Darauf erhielt sie eine Rüge von unserer Anwältin, das Versammlungsgesetz ausschließlich unter dem Aspekt des Strafbestandes zu sehen.
Die Staatsanwältin verlangte für uns alle 40 Tagessätze, da wir solche Aktionen gut heißen und wir durch unser Handeln, “nicht unerheblich” den Bahnverkehr beeinträchtigt hätten (zwei Züge seien insgesamt 7 Minuten zu spät gekommen).
Unsere Anwältin wiederum, verlangte Freispruch und stützte sich aufgrund der unklaren Sachlage, wie wir dort hingekommen seien und des nicht genannten Zeitpunktes der Aufforderung zum Verlassen des Gerüstes. Außerdem seien Versammlungen, die auch in öffentlichen Gebäuden abgehalten werden, grundsätzlich erst mal zu Schützen.
Eine lange Stille trat ein. Es waren einige Pressemenschen in den Zuschauerreihen und schrieben fleißig Notizen für ihre Redaktion.
Der Richter war mit dem Schreiben des Urteils fertig und alle erhoben sich, um es zu hören. Er folgte ganz der Staatsanwaltschaft und verurteilte uns zu jeweils 40 Tagessätzen. Er ignorierte nicht nur die Einschätzung unserer Fähigkeiten der Polizei, er sah völlig darüber hinweg, dass es zu den tatsächlichen Ausfällen des Schienenverkehrs widersprüchliche Angaben gibt (Anklage: 2 Gleise ~7 min, Zeuge der Bahn: +5 Gleise +15 min). Von der Legitimität Zivilen Ungehorsams und die Notwendigkeit spektakulärer Aktionen bei derartigen Ungerechtigkeiten wollte er überhaupt nichts wissen.
Wie eine Person von uns wegen Hausfriedensbruchs verurteilt werden kann, wenn sie keinen begannen hat, bleibt mir schleierhaft.
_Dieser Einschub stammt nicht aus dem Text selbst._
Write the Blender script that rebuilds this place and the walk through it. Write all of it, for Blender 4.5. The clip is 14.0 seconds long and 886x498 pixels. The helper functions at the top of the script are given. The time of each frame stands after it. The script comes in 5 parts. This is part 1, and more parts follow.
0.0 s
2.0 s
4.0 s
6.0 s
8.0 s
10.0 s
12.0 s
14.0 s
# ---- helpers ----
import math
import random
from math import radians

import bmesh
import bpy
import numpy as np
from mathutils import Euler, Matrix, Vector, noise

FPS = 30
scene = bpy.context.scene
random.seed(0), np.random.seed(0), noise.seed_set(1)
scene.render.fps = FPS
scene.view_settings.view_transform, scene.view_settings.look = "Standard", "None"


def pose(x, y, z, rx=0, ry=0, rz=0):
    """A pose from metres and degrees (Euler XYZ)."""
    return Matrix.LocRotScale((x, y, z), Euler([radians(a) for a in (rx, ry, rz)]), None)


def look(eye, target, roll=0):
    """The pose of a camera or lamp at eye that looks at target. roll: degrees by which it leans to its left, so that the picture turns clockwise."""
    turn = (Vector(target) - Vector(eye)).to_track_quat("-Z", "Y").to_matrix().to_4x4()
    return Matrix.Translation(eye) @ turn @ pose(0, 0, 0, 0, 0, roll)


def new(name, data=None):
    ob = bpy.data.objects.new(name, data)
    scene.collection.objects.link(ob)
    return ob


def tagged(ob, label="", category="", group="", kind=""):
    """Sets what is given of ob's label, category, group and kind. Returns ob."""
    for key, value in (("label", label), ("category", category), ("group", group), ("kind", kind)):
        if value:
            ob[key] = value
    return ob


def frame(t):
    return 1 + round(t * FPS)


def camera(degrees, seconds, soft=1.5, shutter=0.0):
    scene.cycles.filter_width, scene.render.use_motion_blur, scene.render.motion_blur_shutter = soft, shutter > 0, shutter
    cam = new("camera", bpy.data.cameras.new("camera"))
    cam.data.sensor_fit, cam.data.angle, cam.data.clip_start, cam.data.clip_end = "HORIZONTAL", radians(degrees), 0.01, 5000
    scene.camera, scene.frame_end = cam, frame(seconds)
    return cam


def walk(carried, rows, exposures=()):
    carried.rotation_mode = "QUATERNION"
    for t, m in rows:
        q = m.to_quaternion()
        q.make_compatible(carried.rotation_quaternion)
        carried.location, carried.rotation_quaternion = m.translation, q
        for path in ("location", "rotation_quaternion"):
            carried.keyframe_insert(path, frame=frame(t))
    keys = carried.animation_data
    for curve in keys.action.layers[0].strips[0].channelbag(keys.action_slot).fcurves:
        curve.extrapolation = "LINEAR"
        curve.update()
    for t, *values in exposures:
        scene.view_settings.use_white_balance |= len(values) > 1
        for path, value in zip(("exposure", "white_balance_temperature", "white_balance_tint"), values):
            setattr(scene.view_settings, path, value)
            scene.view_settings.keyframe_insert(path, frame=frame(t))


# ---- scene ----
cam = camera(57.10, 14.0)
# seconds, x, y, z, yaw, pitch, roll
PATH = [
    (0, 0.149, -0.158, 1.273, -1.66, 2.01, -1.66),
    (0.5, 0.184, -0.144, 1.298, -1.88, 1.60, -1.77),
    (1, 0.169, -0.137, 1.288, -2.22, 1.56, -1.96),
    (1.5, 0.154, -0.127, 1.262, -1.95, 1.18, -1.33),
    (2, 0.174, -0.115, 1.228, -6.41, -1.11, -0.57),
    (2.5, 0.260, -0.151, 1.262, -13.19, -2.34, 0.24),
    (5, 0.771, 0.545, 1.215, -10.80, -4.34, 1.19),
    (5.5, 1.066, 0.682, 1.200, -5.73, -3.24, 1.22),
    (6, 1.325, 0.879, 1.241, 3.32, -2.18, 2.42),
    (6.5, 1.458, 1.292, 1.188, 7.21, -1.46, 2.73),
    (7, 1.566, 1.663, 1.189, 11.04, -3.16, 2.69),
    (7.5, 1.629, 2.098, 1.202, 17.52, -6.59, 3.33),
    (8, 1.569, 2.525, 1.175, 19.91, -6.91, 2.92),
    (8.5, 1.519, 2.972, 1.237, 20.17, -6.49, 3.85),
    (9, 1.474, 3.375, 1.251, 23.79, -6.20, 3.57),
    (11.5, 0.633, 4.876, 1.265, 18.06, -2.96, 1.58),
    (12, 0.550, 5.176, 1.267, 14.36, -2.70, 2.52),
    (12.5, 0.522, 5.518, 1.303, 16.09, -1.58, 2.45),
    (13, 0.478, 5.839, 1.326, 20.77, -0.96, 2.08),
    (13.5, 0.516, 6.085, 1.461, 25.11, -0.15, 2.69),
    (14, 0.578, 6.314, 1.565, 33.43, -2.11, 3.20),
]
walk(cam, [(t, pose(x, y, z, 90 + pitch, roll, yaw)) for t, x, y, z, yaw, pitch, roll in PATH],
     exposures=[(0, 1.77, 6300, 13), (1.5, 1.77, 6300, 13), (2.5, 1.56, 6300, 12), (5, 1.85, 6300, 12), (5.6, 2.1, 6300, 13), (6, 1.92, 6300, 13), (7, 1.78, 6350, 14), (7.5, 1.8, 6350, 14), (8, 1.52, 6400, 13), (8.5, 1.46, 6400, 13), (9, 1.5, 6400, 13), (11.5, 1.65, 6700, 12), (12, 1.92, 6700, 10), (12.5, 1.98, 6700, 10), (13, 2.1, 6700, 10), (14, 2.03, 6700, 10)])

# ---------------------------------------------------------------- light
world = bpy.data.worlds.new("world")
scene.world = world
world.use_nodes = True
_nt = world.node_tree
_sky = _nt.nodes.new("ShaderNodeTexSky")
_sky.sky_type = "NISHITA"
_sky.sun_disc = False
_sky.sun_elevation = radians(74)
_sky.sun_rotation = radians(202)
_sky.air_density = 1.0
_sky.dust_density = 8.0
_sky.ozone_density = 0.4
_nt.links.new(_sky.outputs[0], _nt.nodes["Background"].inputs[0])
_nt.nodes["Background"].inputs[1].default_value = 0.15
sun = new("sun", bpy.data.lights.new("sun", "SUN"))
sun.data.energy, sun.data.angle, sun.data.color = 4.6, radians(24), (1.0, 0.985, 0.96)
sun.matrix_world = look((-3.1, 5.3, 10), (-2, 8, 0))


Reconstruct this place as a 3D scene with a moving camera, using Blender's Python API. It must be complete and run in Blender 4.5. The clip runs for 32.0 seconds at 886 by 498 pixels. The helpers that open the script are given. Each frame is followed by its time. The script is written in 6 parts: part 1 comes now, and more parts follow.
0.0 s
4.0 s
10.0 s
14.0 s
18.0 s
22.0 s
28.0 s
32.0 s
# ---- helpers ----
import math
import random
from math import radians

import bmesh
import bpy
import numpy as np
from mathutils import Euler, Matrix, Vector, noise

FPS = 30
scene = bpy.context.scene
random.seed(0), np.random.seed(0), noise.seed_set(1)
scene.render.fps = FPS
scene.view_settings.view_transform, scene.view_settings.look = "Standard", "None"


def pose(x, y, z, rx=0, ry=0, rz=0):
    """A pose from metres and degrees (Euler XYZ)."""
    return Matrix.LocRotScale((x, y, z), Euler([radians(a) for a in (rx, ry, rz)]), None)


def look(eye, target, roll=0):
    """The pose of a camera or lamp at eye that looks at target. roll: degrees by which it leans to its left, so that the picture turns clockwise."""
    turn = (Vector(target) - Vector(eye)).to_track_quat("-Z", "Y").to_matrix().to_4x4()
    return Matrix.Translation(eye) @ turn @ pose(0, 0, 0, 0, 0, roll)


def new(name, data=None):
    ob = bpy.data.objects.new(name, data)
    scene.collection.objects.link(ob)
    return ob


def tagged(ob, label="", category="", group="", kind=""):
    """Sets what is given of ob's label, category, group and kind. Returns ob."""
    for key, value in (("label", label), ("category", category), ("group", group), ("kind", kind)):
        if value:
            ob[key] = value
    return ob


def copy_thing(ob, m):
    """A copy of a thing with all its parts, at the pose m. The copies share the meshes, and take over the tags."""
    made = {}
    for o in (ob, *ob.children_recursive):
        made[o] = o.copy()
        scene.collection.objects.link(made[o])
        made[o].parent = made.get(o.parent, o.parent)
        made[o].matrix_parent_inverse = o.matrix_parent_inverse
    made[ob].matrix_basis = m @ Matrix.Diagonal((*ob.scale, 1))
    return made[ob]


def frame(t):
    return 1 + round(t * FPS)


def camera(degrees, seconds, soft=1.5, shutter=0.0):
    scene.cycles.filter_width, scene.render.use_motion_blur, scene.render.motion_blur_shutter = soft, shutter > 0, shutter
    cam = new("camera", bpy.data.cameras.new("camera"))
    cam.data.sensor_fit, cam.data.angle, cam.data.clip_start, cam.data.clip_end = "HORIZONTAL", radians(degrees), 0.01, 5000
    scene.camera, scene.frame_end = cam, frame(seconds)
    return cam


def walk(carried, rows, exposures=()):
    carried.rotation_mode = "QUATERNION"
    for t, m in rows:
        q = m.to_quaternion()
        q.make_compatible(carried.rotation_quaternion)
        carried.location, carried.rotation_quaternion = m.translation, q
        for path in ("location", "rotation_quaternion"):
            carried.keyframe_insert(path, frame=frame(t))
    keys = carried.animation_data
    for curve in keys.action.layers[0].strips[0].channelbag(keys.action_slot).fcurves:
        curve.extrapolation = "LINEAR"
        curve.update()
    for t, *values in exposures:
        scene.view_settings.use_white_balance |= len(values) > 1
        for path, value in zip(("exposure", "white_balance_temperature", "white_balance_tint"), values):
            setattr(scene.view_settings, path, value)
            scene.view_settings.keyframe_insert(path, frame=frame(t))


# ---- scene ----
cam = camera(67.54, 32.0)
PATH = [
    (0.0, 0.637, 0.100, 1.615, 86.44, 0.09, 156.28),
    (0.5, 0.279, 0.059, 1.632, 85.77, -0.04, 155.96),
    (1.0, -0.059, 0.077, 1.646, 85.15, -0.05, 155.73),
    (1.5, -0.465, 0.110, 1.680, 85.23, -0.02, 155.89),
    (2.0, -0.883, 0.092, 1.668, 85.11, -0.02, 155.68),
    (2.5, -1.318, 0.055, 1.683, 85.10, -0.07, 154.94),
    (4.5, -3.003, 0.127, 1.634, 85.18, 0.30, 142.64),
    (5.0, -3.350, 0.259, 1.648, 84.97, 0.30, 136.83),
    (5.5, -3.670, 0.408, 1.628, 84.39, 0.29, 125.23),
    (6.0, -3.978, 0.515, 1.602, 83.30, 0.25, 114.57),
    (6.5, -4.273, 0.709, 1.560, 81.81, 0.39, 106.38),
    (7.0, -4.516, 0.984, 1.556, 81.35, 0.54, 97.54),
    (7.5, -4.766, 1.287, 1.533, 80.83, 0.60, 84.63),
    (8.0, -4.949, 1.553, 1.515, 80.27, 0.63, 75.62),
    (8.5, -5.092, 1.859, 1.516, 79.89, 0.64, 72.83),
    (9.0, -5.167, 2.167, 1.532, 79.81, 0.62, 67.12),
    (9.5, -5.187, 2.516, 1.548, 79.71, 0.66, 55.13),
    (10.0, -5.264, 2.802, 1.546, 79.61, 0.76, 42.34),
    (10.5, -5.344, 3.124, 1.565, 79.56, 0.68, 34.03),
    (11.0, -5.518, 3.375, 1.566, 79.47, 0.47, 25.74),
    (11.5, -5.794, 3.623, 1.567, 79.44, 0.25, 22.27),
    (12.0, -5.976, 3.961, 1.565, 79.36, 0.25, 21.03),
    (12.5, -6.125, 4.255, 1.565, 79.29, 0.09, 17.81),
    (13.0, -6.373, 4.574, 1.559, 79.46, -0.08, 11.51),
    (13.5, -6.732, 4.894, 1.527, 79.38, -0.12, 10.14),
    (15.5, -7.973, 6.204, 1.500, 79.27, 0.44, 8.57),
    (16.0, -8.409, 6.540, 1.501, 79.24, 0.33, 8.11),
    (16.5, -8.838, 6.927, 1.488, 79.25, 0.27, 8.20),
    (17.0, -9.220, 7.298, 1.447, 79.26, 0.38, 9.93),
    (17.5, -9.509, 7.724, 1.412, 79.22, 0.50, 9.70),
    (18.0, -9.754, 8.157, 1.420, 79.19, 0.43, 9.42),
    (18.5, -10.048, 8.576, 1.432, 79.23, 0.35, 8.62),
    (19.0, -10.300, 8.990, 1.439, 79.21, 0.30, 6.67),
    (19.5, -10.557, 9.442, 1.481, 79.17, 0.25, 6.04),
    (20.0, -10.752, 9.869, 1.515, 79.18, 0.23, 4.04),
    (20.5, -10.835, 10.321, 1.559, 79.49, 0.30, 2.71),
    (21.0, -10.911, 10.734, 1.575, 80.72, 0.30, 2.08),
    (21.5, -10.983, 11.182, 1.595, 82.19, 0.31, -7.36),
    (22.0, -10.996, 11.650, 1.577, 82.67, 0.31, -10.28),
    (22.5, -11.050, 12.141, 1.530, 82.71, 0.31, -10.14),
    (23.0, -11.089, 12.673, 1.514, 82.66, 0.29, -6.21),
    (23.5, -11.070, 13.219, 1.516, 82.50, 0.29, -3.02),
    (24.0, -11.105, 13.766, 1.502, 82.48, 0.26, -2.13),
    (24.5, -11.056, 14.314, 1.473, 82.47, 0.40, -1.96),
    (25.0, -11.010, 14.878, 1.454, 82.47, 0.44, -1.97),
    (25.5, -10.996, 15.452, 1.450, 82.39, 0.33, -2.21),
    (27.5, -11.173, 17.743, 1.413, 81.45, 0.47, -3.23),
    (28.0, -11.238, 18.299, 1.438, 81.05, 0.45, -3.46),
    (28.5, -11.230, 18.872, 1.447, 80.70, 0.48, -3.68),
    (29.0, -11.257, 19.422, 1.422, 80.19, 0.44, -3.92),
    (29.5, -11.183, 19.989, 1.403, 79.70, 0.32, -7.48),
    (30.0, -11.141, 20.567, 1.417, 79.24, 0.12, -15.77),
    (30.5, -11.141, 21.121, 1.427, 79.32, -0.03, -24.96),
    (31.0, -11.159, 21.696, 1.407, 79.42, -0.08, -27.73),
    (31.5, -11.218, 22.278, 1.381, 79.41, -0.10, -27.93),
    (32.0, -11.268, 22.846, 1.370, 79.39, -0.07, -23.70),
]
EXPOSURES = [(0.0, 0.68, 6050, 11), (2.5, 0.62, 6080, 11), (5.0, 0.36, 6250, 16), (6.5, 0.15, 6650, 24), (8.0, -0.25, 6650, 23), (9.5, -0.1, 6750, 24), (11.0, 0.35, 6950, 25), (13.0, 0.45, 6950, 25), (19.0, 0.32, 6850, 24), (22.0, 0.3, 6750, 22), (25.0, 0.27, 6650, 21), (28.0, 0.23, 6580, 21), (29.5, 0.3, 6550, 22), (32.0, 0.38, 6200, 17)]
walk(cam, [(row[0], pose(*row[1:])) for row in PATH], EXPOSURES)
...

Vor dem Landgericht, breiteten wir das Banner von der Aktion, weswegen wir angeklagt waren aus und machten ein Foto. In dem Moment kamen mehrere Justizangestellte auf uns zu und forderten uns durch aggressives Rufen dazu auf, mit dem Banner wegzugehen. Es sei verboten auf dem Gelände des Gerichtes zu demonstrieren und einer der Beamten warf mit wüsten Drohungen um sich, unter anderem, dass er berechtigt sei uns körperliche Gewalt anzutun. Nachdem unsere Anwältin ein paar schlichtende Worte sagte, gingen die Beamten wieder. Empört über das, was gerade passiert war, überlegten wir kurz, das Foto auf dem Grünstreifen zu machen, als unsere Unterstützerin mit dem Handy ankahm und mit einem Grinsen sagte, dass das Foto bereits im Kasten ist
Schon verrückt was für einen Ärger so ein Stück Stoff verursachen kann.